Limited Outdoor Living Space
Apartment living and outdoor living generally don’t go hand in hand. That’s why people who are used to living in the country don’t do well when they’re transplanted to a place like New York City. To some, this isn’t a deal breaker. But if you’re looking to enjoy summer nights out on patio with a fire pit, then apartment living probably isn’t for you. If this is something that is important to you and you’re still a renter, try to find a place with a balcony or patio, or a place that is well situated by some greenery or a park.
No Control over Neighbors
Although this could be considered a con for both renting and buying, as a renter, you are in closer proximity to your neighbors, and sometimes that can be less than ideal.
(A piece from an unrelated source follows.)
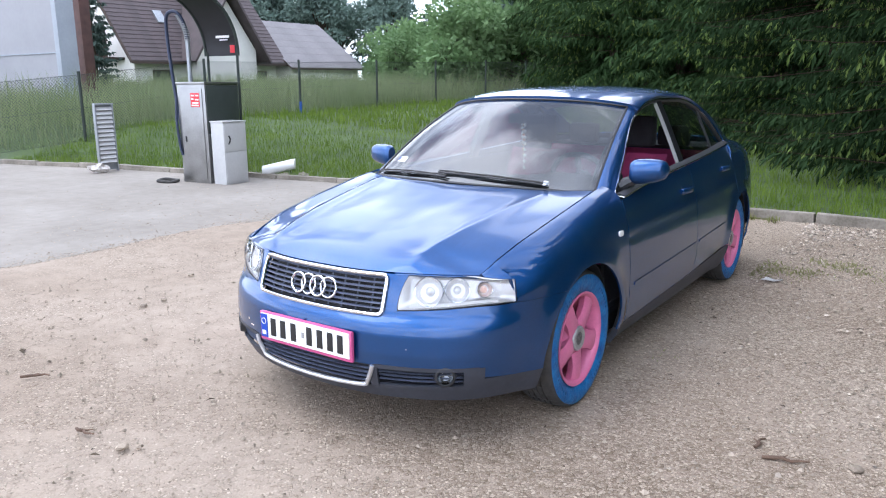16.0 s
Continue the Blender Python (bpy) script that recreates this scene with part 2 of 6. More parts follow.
M = {}
M["clear"] = bpy.data.materials.new("pane_inner_face")
M["clear"].use_nodes = True
_n = M["clear"].node_tree
_n.nodes.clear()
_o, _b = _n.nodes.new("ShaderNodeOutputMaterial"), _n.nodes.new("ShaderNodeBsdfTransparent")
_n.links.new(_b.outputs[0], _o.inputs["Surface"])
M["paint"] = paint_mat()
M["chrome"] = mat("chrome", (0.82, 0.83, 0.85), 0.12, 1.0, rvar=0.06, var=0.05, scale=20)
M["black_plastic"] = mat("black_plastic", (0.024, 0.025, 0.028), 0.42, var=0.25, scale=6, bump=0.1, bscale=400)
M["grey_plastic"] = mat("dark_grey_plastic", (0.036, 0.041, 0.055), 0.52, var=0.25, scale=5, bump=0.2, bscale=300)
M["grille_plastic"] = mat("blue_black_grille_plastic", (0.080, 0.095, 0.140), 0.34, var=0.2, scale=6, bump=0.1, bscale=300)
M["pillar_black"] = mat("black_pillar_film", (0.010, 0.011, 0.013), 0.55, var=0.2, scale=6, spec=0.2)
M["rubber"] = mat("tyre_rubber", (0.020, 0.020, 0.021), 0.8, color2=(0.060, 0.056, 0.050), scale=9, bump=0.3, bscale=120)
M["tyre_blue"] = mat("brushed_blue_tyre_paint", (0.004, 0.060, 0.21), 0.5, color2=(0.008, 0.175, 0.44), scale=22, bump=0.8, bscale=70)
M["tyre_worn"] = mat("scuffed_tyre_paint", (0.004, 0.040, 0.130), 0.6, color2=(0.006, 0.110, 0.300), scale=30, bump=0.6, bscale=90)
M["rim_pink"] = mat("pink_sprayed_rim_paint", (0.62, 0.165, 0.30), 0.45, var=0.12, scale=10, bump=0.06, bscale=200)
M["hub_grey"] = mat("hub_cap_grey", (0.36, 0.36, 0.36), 0.4, 0.4, var=0.3, scale=40)
M["emblem"] = mat("dull_emblem_grey", (0.15, 0.15, 0.16), 0.4, 0.6, var=0.5, scale=60)
M["dark"] = mat("shadowed_metal", (0.02, 0.02, 0.022), 0.7, var=0.3, scale=10)
M["brake"] = mat("brake_iron", (0.12, 0.10, 0.09), 0.5, 0.8, var=0.4, scale=20)
M["glass"] = glass_mat("windscreen_glass", (0.46, 0.53, 0.57), 0.0, 2.2)
M["glass_side"] = glass_mat("side_glass", (0.52, 0.62, 0.64), 0.0, 1.85)
M["glass_rear"] = glass_mat("dark_side_glass", (0.40, 0.45, 0.44), 0.0, 1.42)
M["lens"] = glass_mat("headlight_lens", (0.95, 0.96, 0.97), 0.02, 1.28)
M["reflector"] = mat("lamp_reflector", (0.90, 0.89, 0.88), 0.28, 0.70, var=0.04, scale=30)
M["lamp_grey"] = mat("lamp_housing", (0.66, 0.65, 0.64), 0.28, 0.42, var=0.1, scale=30)
M["fog_mirror"] = mat("dull_fog_lamp_mirror", (0.22, 0.23, 0.24), 0.14, 0.9, var=0.1, scale=30)
M["satin_silver"] = mat("satin_silver_trim", (0.62, 0.63, 0.65), 0.34, 0.75, var=0.08, scale=20, rvar=0.06)
M["amber"] = mat("amber_bulb", (0.84, 0.56, 0.46), 0.3, var=0.1, scale=30)
M["pink_cloth"] = mat("pink_seat_cover", (0.40, 0.05, 0.15), 0.9, var=0.2, scale=14, bump=0.4, bscale=300)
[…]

Your best bet here is to choose a community where they do background checks and make it a hassle to get in. Since creating these hurdles ensures that the residents meet certain minimum requirements, you’ll be less nervous about this risk. Remember, each tenant should also have the obligation to make the community a safe, peaceful place for all the residents. Feel free to bring any issue to your landlord or property manager.